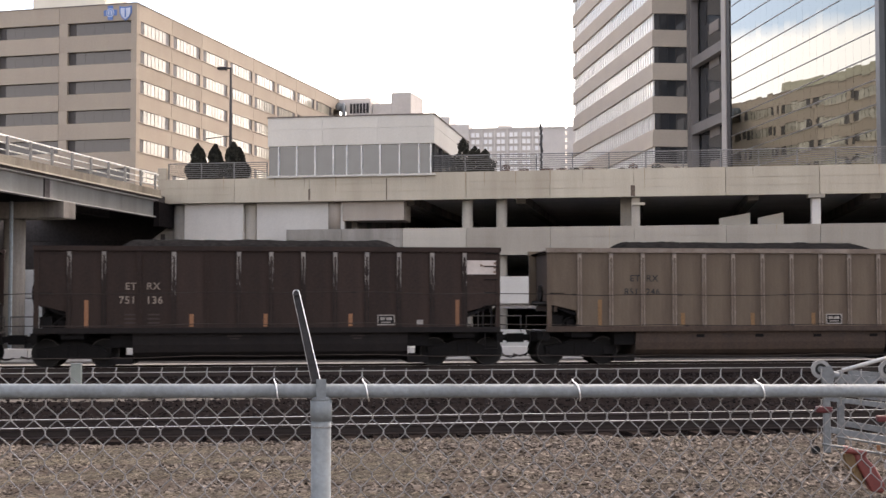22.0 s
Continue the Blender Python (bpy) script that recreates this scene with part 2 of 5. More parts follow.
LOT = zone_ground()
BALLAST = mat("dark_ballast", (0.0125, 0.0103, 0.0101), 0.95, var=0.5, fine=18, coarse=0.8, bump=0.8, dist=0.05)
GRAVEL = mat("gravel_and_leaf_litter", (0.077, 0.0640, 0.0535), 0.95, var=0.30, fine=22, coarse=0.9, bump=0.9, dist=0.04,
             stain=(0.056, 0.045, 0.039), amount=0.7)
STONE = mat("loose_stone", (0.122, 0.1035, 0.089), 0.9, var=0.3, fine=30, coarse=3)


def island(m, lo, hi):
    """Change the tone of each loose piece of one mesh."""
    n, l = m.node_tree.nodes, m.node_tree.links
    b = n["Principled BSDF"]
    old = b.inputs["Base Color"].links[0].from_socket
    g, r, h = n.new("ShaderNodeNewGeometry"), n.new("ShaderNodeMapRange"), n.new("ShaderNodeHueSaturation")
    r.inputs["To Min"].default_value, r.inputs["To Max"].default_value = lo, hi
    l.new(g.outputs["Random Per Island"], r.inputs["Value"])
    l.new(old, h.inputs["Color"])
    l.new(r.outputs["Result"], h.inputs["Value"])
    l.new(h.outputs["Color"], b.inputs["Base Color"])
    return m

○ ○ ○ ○

▶ **Your objective**
Print the full listing exactly, dropping the pictures.

▶ **Answer in full**
22.0 s
Continue the Blender Python (bpy) script that recreates this scene with part 2 of 5. More parts follow.
LOT = zone_ground()
BALLAST = mat("dark_ballast", (0.0125, 0.0103, 0.0101), 0.95, var=0.5, fine=18, coarse=0.8, bump=0.8, dist=0.05)
GRAVEL = mat("gravel_and_leaf_litter", (0.077, 0.0640, 0.0535), 0.95, var=0.30, fine=22, coarse=0.9, bump=0.9, dist=0.04,
             stain=(0.056, 0.045, 0.039), amount=0.7)
STONE = mat("loose_stone", (0.122, 0.1035, 0.089), 0.9, var=0.3, fine=30, coarse=3)


def island(m, lo, hi):
    """Change the tone of each loose piece of one mesh."""
    n, l = m.node_tree.nodes, m.node_tree.links
    b = n["Principled BSDF"]
    old = b.inputs["Base Color"].links[0].from_socket
    g, r, h = n.new("ShaderNodeNewGeometry"), n.new("ShaderNodeMapRange"), n.new("ShaderNodeHueSaturation")
    r.inputs["To Min"].default_value, r.inputs["To Max"].default_value = lo, hi
    l.new(g.outputs["Random Per Island"], r.inputs["Value"])
    l.new(old, h.inputs["Color"])
    l.new(r.outputs["Result"], h.inputs["Value"])
    l.new(h.outputs["Color"], b.inputs["Base Color"])
    return m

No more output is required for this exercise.